What to do
Locate the lines that hold the string "with". Copy every such line.

---------------

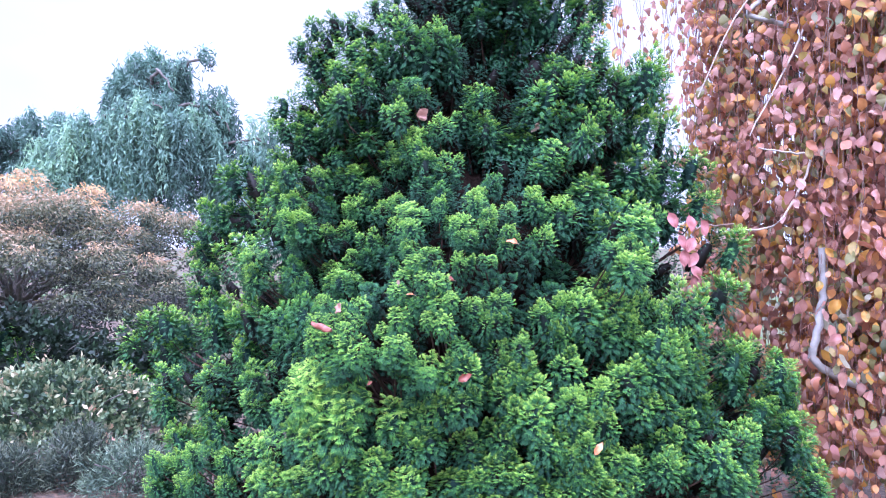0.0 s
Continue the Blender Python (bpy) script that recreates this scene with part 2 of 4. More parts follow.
# ---- mesh helpers ----
def mesh_from(name, V, F, mat, **values):
    V, F = np.asarray(V, np.float32), np.asarray(F, np.int32)
    me = bpy.data.meshes.new(name)
    me.vertices.add(len(V))
    me.vertices.foreach_set("co", V.ravel())
    me.loops.add(F.size)
    me.loops.foreach_set("vertex_index", F.ravel())
    me.polygons.add(len(F))
    me.polygons.foreach_set("loop_start", np.arange(0, F.size, F.shape[1], dtype=np.int32))
    for key, v in values.items():
        a = me.attributes.new(key, "FLOAT", "POINT")
        a.data.foreach_set("value", np.asarray(v, np.float32))
    me.update(calc_edges=True)
    me.materials.append(mat)
    return me


def under(name, me, parent, m=None, label=""):
    ob = new(name, me)
    ob.parent = parent
    if m is not None:
        ob.matrix_basis = m
    return tagged(ob, label)


def unit(v):
    v = np.asarray(v, float)
    return v / np.maximum(np.linalg.norm(v, axis=-1, keepdims=True), 1e-9)


def tube(path, radii, sides=7):
    """Rings along a path; quads."""
    path, n = np.asarray(path, float), len(path)
    d = unit(np.gradient(path, axis=0))
    ref = np.tile((0.31, 0.17, 0.93), (n, 1))
    ref[np.abs((d * ref).sum(1)) > 0.9] = (1, 0, 0)
    a = unit(np.cross(d, ref))
    b = np.cross(d, a)
    ang = np.linspace(0, 2 * np.pi, sides, endpoint=False)
    V = path[:, None] + np.asarray(radii)[:, None, None] * (np.cos(ang)[None, :, None] * a[:, None] + np.sin(ang)[None, :, None] * b[:, None])
    i, j = np.meshgrid(np.arange(n - 1), np.arange(sides), indexing="ij")
    k = (j + 1) % sides
    F = np.stack([i * sides + j, i * sides + k, (i + 1) * sides + k, (i + 1) * sides + j], -1).reshape(-1, 4)
    return V.reshape(-1, 3), F


def joined(pieces):
    Vs, Fs, n = [], [], 0
    for V, F in pieces:
        Vs.append(V), Fs.append(F + n)
        n += len(V)
    return np.concatenate(Vs), np.concatenate(Fs)


def bend(points, steps, wander, rng):
    """A smooth line through a few points, with a little wandering."""
    p = np.asarray(points, float)
    s = np.linspace(0, len(p) - 1, steps)
    q = np.stack([np.interp(s, np.arange(len(p)), p[:, k]) for k in range(3)], 1)
    for _ in range(max(1, steps // len(p) // 2)):
        q[1:-1] = (q[:-2] + 2 * q[1:-1] + q[2:]) / 4
    w = rng.normal(0, wander, q.shape)
    w[0] = w[-1] = 0
    return q + w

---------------

Answer for the task
Continue the Blender Python (bpy) script that recreates this scene with part 2 of 4. More parts follow.
    """A smooth line through a few points, with a little wandering."""